▸ **Exercise details**
Locate the lines that hold the string "label". Copy every such line.

▸ **Stored data**

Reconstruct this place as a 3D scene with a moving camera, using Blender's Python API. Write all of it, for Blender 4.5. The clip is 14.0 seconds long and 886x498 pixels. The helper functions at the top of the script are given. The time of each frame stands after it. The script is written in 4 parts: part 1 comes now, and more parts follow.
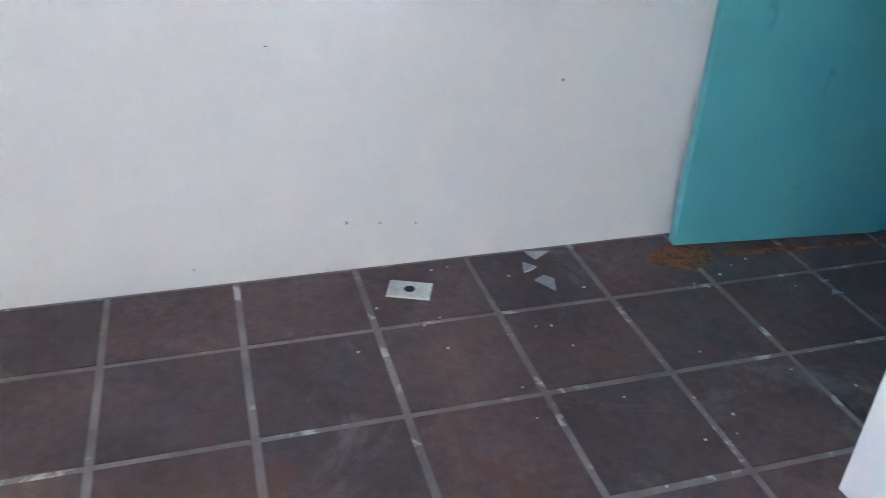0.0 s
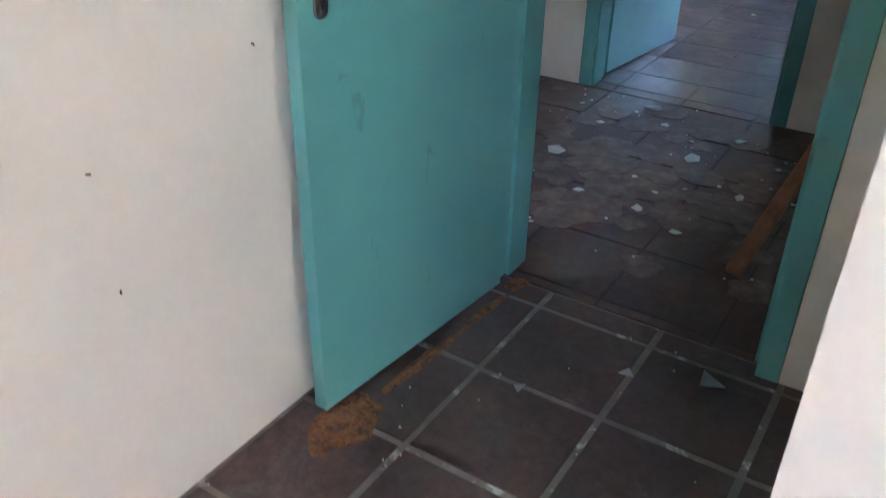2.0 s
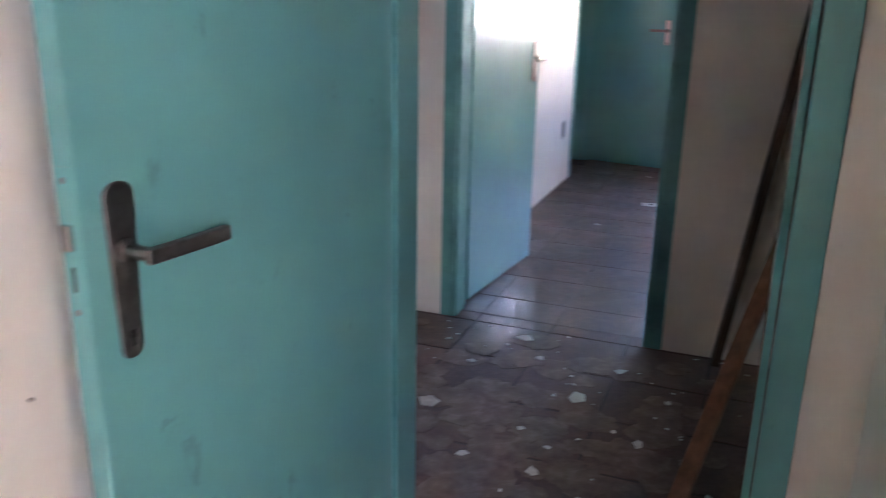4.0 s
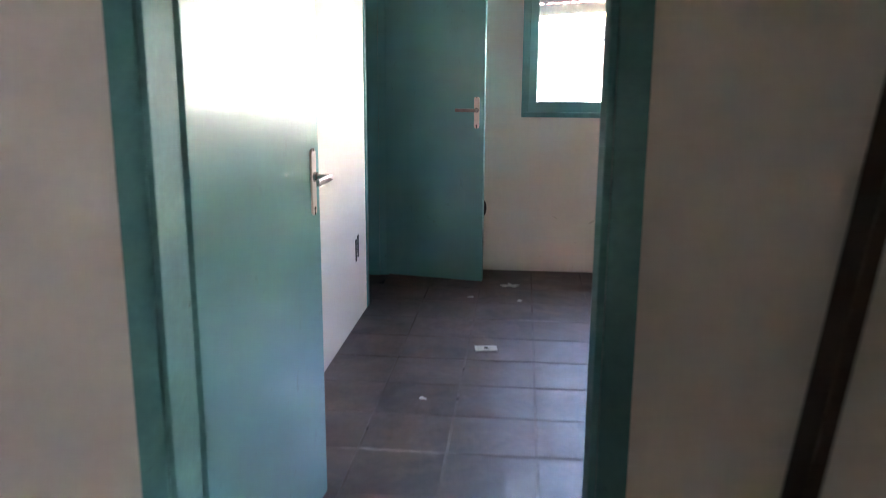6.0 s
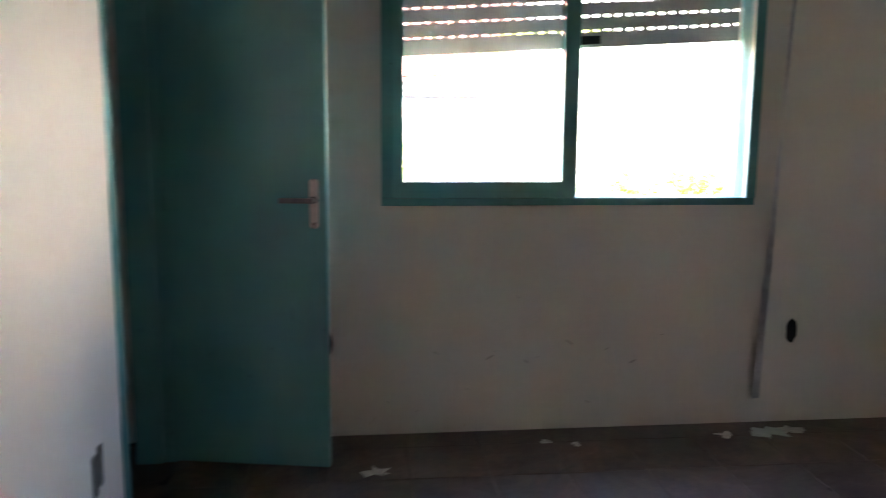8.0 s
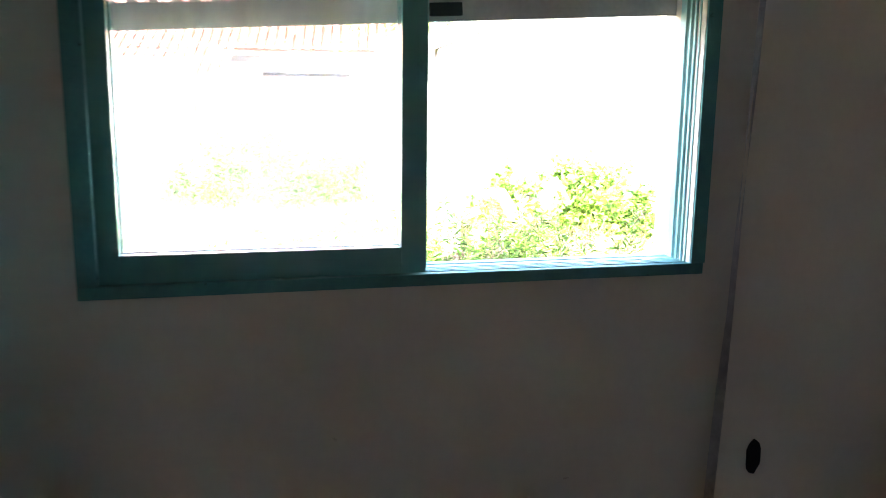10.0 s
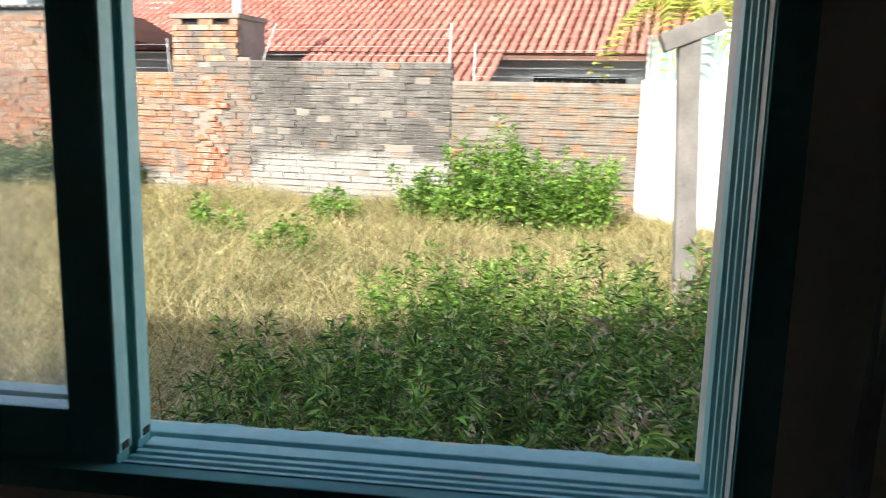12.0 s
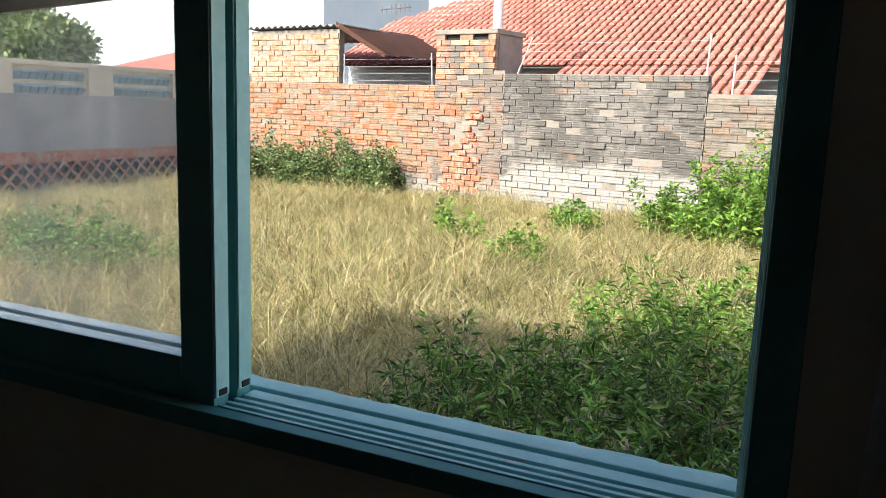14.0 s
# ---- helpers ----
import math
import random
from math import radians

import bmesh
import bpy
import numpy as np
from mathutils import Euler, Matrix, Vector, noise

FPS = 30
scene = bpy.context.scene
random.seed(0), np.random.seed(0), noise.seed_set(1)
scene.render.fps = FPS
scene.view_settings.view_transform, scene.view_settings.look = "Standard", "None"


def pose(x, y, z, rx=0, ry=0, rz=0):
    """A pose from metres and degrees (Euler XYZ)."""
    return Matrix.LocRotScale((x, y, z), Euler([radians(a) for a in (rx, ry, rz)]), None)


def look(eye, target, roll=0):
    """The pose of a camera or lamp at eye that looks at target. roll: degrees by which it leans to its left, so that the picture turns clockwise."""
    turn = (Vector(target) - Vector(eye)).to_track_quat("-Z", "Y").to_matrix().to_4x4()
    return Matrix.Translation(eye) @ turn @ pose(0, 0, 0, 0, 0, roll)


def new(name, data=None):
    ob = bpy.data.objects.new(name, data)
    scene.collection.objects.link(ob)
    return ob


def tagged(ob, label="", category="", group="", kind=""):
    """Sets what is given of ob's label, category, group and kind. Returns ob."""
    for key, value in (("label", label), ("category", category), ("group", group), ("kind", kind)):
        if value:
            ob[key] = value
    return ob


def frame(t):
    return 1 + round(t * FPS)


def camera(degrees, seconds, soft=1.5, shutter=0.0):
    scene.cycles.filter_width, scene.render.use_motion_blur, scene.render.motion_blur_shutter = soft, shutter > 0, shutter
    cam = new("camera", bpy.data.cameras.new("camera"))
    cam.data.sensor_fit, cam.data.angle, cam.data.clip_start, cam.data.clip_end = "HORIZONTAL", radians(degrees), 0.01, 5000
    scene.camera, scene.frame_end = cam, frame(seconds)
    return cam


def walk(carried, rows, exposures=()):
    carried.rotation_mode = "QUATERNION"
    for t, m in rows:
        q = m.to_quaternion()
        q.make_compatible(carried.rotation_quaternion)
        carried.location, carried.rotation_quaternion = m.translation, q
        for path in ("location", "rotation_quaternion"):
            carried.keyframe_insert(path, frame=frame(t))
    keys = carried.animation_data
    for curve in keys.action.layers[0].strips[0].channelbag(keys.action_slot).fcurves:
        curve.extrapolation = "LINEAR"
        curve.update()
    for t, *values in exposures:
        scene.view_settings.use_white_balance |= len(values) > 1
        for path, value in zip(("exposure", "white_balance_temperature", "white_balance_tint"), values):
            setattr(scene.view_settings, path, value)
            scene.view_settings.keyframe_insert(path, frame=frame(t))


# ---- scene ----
cam = camera(57.03, 14.0, soft=0.85, shutter=0.4)
walk(cam, [
    (0, look((1.834, -1.262, 1.164), (0.190, -0.744, 0.149), 2.72)),
    (0.5, look((1.790, -1.166, 1.122), (0.250, -0.419, 0.088), 2.62)),
    (0.8, look((1.598, -1.131, 1.191), (0.276, -0.156, 0.049), 2.22)),
    (1, look((1.504, -1.110, 1.115), (0.261, 0.041, 0.051), 2.75)),
    (1.5, look((1.213, -1.049, 1.141), (0.248, 0.349, 0.084), 2.83)),
    (2, look((1.020, -1.027, 1.235), (0.099, 0.424, 0.212), 1.10)),
    (2.5, look((0.984, -1.018, 1.290), (0.018, 0.577, 0.567), 0.22)),
    (3, look((0.980, -1.009, 1.299), (0.044, 0.656, 0.705), 0.90)),
    (3.5, look((0.924, -0.952, 1.292), (0.008, 0.721, 0.691), 0.55)),
    (4, look((0.768, -0.681, 1.286), (0.084, 1.102, 0.690), 1.04)),
    (4.2, look((0.687, -0.597, 1.357), (0.171, 1.235, 0.743), 1.98)),
    (6.3, look((0.272, 1.293, 1.307), (0.085, 3.246, 0.922), 0.43)),
    (6.5, look((0.233, 1.518, 1.308), (0.032, 3.476, 0.957), 0.57)),
    (7, look((0.164, 1.900, 1.323), (-0.051, 3.861, 0.994), 0.49)),
    (7.5, look((0.121, 2.308, 1.360), (0.016, 4.280, 1.042), 0.24)),
    (8, look((0.187, 2.776, 1.333), (0.408, 4.741, 1.032), 0.44)),
    (8.5, look((0.238, 3.139, 1.337), (0.729, 5.056, 1.045), 0.89)),
    (8.7, look((0.254, 3.291, 1.358), (0.781, 5.198, 1.065), 0.81)),
    (10.8, look((1.098, 4.653, 1.484), (1.488, 6.575, 1.091), -0.10)),
    (11, look((1.209, 4.769, 1.478), (1.493, 6.717, 1.128), 0.10)),
    (11.5, look((1.427, 5.046, 1.486), (1.463, 7.014, 1.132), 1.00)),
    (12, look((1.679, 5.272, 1.497), (1.427, 7.223, 1.138), 1.40)),
    (12.5, look((1.859, 5.4, 1.49), (1.322, 7.295, 1.142), 1.70)),
    (13, look((1.919, 5.339, 1.482), (1.172, 7.163, 1.141), 2.10)),
    (13.5, look((1.953, 5.291, 1.483), (1.126, 7.08, 1.144), 2.00)),
    (14, look((1.955, 5.282, 1.486), (1.104, 7.058, 1.141), 2.00)),
], exposures=[(0, 6.2, 4850, 7), (0.5, 6.1, 5600, 12), (1.0, 6.2, 5550, 9), (1.5, 6.15, 5750, 10), (2.0, 6.4, 5700, 12), (2.5, 6.72, 5700, 14), (3, 6.40, 5850, 20), (3.6, 6.32, 6050, 28), (4.2, 6.45, 6250, 28), (6.3, 6.25, 6700, 22), (7.0, 5.55, 6850, 24), (8.0, 5.15, 6650, 16), (8.7, 5.20, 6700, 16), (10.8, 2.80, 6300, 8), (11.1, 2.10, 6300, 6), (11.6, 1.50, 6400, 6), (12.2, 1.22, 6350, 5), (14, 1.18, 6350, 6)])

# ---- world and lights ----
world = bpy.data.worlds.new("world")
scene.world = world
world.use_nodes = True
wn = world.node_tree.nodes
sky = wn.new("ShaderNodeTexSky")
sky.sky_type = 'NISHITA'
sky.sun_disc = False
sky.sun_elevation = radians(36)
sky.sun_rotation = radians(203)
sky.dust_density = 3.5
world.node_tree.links.new(sky.outputs[0], wn["Background"].inputs[0])
wn["Background"].inputs[1].default_value = 0.15

sun_data = bpy.data.lights.new("sun", 'SUN')
sun_data.energy = 3.7
sun_data.angle = radians(0.53)
sun_data.color = (1.0, 0.94, 0.84)
sun = new("sun", sun_data)
sun.matrix_world = look((0, 0, 0), (0.32, 0.78, -0.61))

def window_lamp(name, m, sx, sy, watts, colour):
    d = bpy.data.lights.new(name, 'AREA')
    d.shape, d.size, d.size_y, d.energy, d.color = 'RECTANGLE', sx, sy, watts, colour
    ob = new(name, d)
    ob.matrix_world = m
    return ob

window_lamp("window_daylight", look((2.4, -3.17, 1.6), (1.3, 0, 0.9)), 0.56, 0.56, 0.11, (0.93, 0.94, 1.0))

# ---- materials ----
def mat(name):
    m = bpy.data.materials.new(name)
    m.use_nodes = True
    return m, m.node_tree.nodes, m.node_tree.links, m.node_tree.nodes["Principled BSDF"]

def ramp(n, stops):
    r = n.new("ShaderNodeValToRGB")
    e = r.color_ramp.elements
    while len(e) < len(stops):
        e.new(0.5)
    for k, (p, c) in enumerate(stops):
        e[k].position = p
        e[k].color = (*c, 1) if len(c) == 3 else c
    return r

def noise_tex(n, l, scale, detail=4, rough=0.55, src=None, distort=0.0):
    t = n.new("ShaderNodeTexNoise")
    t.inputs["Scale"].default_value = scale
    t.inputs["Detail"].default_value = detail
    t.inputs["Roughness"].default_value = rough
    t.inputs["Distortion"].default_value = distort
    if src:
        l.new(src, t.inputs["Vector"])
    return t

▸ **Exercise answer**
def tagged(ob, label="", category="", group="", kind=""):
    """Sets what is given of ob's label, category, group and kind. Returns ob."""
    for key, value in (("label", label), ("category", category), ("group", group), ("kind", kind)):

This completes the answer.